The Turkey government apparently has more backbone than American politicians in calling out China. It will be interesting to see if China forces Turkey to take back it's criticism. Or will the West urge Turkey to play down the matter. As with the Tibetans, the world does not give a damn about the Chinese persecution of the Uighurs.
China has demanded that Turkish Prime Minister Recep Tayyip Erdogan retract his accusation that Beijing practised genocide against ethnic Uighurs.
Mr Erdogan made the claim after riots in the Uighur heartland of Xinjiang during which 184 people were killed.
Separately, more than 100 Chinese writers and intellectuals have signed a letter calling for the release of Ilham Tohti, an outspoken Uighur economist.
Xinjiang's capital, Urumqi, is under heavy police and military control.
China's rejection of Mr Erdogan's remarks came in an editorial headlined "Don't twist facts" in the English-language newspaper China Daily.
It said the fact that 137 of the 184 victims were Han Chinese "speaks volumes for the nature of the event".
The newspaper urged Mr Erdogan to "take back his remarks... which constitute interference in China's internal affairs", describing his genocide comments as "irresponsible and groundless."
Mr Erdogan made the controversial comments last Friday, telling NTV television: "The incidents in China are, simply put, a genocide.
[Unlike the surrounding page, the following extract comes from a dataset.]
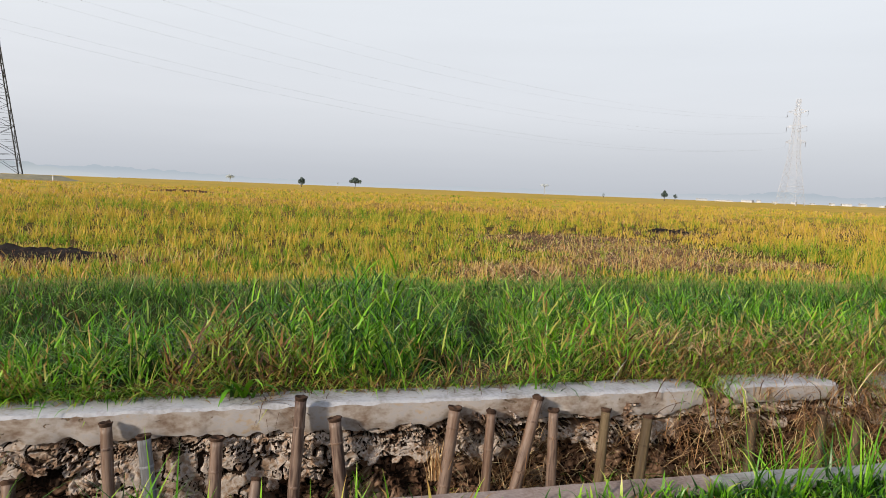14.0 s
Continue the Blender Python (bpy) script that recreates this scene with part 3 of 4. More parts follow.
n = 30000
x, y = rng.uniform(-10.5, 12, n), 4.25 + 4.6 * rng.uniform(0, 1, n) ** 1.45
clump = vnoise(x, y, 0.17, 21) * 0.7 + vnoise(x, y, 0.45, 25) * 0.3
h = bank_height(x, y) * (0.55 + 0.75 * clump)
low = h < 0.16
h = np.where(low, 0.10 + 0.12 * vnoise(x, y, 0.4, 24), h)
keep = rng.uniform(0, 1, n) < np.where(low, 0.05 + 0.2 * clump, 0.62 * sstep(0.30, 0.66, clump))
x, y, h, clump, low = x[keep], y[keep], h[keep] * rng.uniform(0.65, 1.12, keep.sum()), clump[keep], low[keep]
n = len(x)
# the terms round x 2.1 and 0.6 paint in a sunlit and a shaded stretch
tone = 0.15 + 0.24 * vnoise(x, y, 0.5, 23) + 0.06 * rng.normal(0, 1, n) + dryness(x, y) * (0.4 + rng.uniform(0, 1, n)) + 0.10 * sstep(-4.5, -6, x) * sstep(5.3, 6.3, y) + 0.10 * sstep(5.5, 8, x) + 0.05 * sstep(-3.6, -4.4, x) - 0.04 * sstep(-4.7, -5.4, x) * sstep(6.2, 5.4, y) + 0.15 * np.exp(-((x - 2.1) / 0.5) ** 2) - 0.04 * np.exp(-((x - 0.6) / 0.6) ** 2) - 0.05 * sstep(2.6, 3.4, x)
tone = np.where(low, 0.22 + 0.6 * (tone - 0.2), np.minimum(tone, 0.82))
# each tiller: leaves on alternate sides of its stem, the upper ones steeper
per = 6
side = rng.uniform(0, 2 * math.pi, n)
u = np.tile(np.linspace(0.22, 0.96, per), n) + rng.uniform(-0.07, 0.07, n * per)
lx, ly, lh, lt, la = (np.repeat(q, per) for q in (x, y, h, tone, side))
m = n * per
la = la + math.pi * np.tile(np.arange(per) % 2, n) + rng.normal(0, 0.6, m)
sway = rng.normal(0, 0.16, n)
lx, ly = lx + np.repeat(sway, per) * u * lh + rng.normal(0, 0.010, m), ly + np.repeat(rng.normal(0, 0.14, n), per) * u * lh + rng.normal(0, 0.010, m)
dead = (u < 0.42) & (rng.uniform(0, 1, m) < 0.30)
lt = np.clip(lt + 0.05 * rng.normal(0, 1, m) + 0.26 * (rng.uniform(0, 1, m) < 0.05), 0.04, 0.95)
bright_leaf = rng.uniform(0, 1, m) < 0.36
lt = np.clip(lt + np.where(bright_leaf, 0.21, -0.12), 0.02, 0.95)  # bright leaves among dark ones, split at random for contrast
lt = np.where((lt > 0.66) & (dryness(lx, ly) < 0.25), 0.66 + 0.3 * (lt - 0.66), lt)
lt = np.where(dead, np.clip(0.80 + 0.12 * rng.normal(0, 1, m), 0.6, 1), lt)
arch = 1.0 + 0.9 * sstep(-4.6, -5.6, lx) * sstep(6.3, 5.2, ly)
tagged(blades("bank_grass", M_GRASS, lx, ly, ground_z(lx, ly) + lh * u * 0.86 - 0.01, rng.uniform(0.14, 0.30, m) * (0.50 + 1.0 * lh), rng.uniform(0.010, 0.018, m) * (0.75 + 0.5 * lh) * np.where(bright_leaf, 1.2, 0.9), lt, 0.28, arch, 4, 0.10, heading=la, lean0=0.85 - 0.50 * u),
       "lush green grass on the far bank, browned in patches", "grass", kind="stuff")

# tussocks: blades that rise from one root and arch outwards
gx0, gy0 = np.meshgrid(np.arange(-10.5, 12, 0.23), np.arange(4.40, 8.4, 0.23))
cx, cy = gx0.reshape(-1) + rng.uniform(-0.10, 0.10, gx0.size), gy0.reshape(-1) + rng.uniform(-0.10, 0.10, gx0.size)
h = bank_height(cx, cy) * rng.uniform(0.75, 1.25, len(cx))
keep = (h > 0.17) & (rng.uniform(0, 1, len(cx)) < 0.8)
cx, cy, h = cx[keep], cy[keep], h[keep]
# tussock tone follows the same painted sunlit and shaded stretches
c_tone = 0.17 + 0.20 * vnoise(cx, cy, 0.6, 28) + 0.07 * rng.normal(0, 1, len(cx)) + 0.9 * dryness(cx, cy) * rng.uniform(0.3, 1.2, len(cx)) - 0.02 * sstep(-4.7, -5.4, cx) * sstep(6.2, 5.4, cy) + 0.10 * np.exp(-((cx - 2.1) / 0.5) ** 2) - 0.05 * np.exp(-((cx - 0.6) / 0.6) ** 2)
count = (8 + 20 * h).astype(int)
x, y, h, tone = (np.repeat(q, count) for q in (cx, cy, h, c_tone))
n = len(x)
hd = rng.uniform(0, 2 * math.pi, n)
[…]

There's no point in interpreting this otherwise."
He had called on Chinese authorities to intervene to prevent more deaths.
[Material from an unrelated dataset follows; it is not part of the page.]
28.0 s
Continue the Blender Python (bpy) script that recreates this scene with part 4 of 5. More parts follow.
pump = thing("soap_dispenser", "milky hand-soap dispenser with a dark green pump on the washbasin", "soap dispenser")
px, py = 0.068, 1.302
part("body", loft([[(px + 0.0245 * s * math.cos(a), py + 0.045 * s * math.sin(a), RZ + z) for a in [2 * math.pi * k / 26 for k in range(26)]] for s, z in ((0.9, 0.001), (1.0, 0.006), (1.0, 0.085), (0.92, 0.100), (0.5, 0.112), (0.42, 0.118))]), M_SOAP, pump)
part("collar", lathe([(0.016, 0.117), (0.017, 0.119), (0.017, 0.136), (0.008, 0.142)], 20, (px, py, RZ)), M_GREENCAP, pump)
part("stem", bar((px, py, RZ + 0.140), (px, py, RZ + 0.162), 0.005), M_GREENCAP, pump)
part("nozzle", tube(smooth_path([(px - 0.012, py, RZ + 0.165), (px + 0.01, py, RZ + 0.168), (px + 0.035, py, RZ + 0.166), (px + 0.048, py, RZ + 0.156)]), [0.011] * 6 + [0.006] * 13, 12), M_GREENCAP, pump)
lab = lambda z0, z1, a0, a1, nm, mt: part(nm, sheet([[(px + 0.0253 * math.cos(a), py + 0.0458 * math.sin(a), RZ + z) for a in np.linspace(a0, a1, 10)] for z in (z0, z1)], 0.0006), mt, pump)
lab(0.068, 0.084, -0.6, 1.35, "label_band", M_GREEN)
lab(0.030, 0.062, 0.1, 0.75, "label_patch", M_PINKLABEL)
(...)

The persecution continues:
Heavily armed security forces were out in force in China's volatile Urumqi on Tuesday close to where police shot dead two Muslim Uighurs who state media said were calling for jihad.
Large groups of police armed with semi-automatic weapons and batons were deployed close to the scene of Monday's violence, where Chinese authorities said police shot and killed two Uighur "lawbreakers" and wounded another.
The shootings showed the capital of the northwest Xinjiang region remained a powder keg more than a week after ethnic unrest on July 5 left at least 184 people dead, despite an ongoing security clampdown.
The Tibetans are still alive:
Nepalese police detained 15 Tibetans who were demonstrating against China in front of a U.N. office outside Kathmandu on Tuesday, a police official said.
Superintendent Kedar Mansingh Bhandari, head of Lalitpur police, said the Tibetans were detained while chanting anti-China slogans in front of the U.N. building in Lalitpur.
Bhandari also accused the Tibetan demonstrators of obstructing traffic. "We are discussing what action they will face," he said.
The Nepalese government has authorized the police to charge people who obstruct traffic under the Public Offense Act in a bid to check the almost-daily traffic obstructions in Kathmandu by groups making various demands.
Those charged under the public offense law face imprisonment of up to six months.
Tibetans in Nepal have staged anti-China protests since March 10 last year when China crushed protests in Lhasa, the Tibetan capital.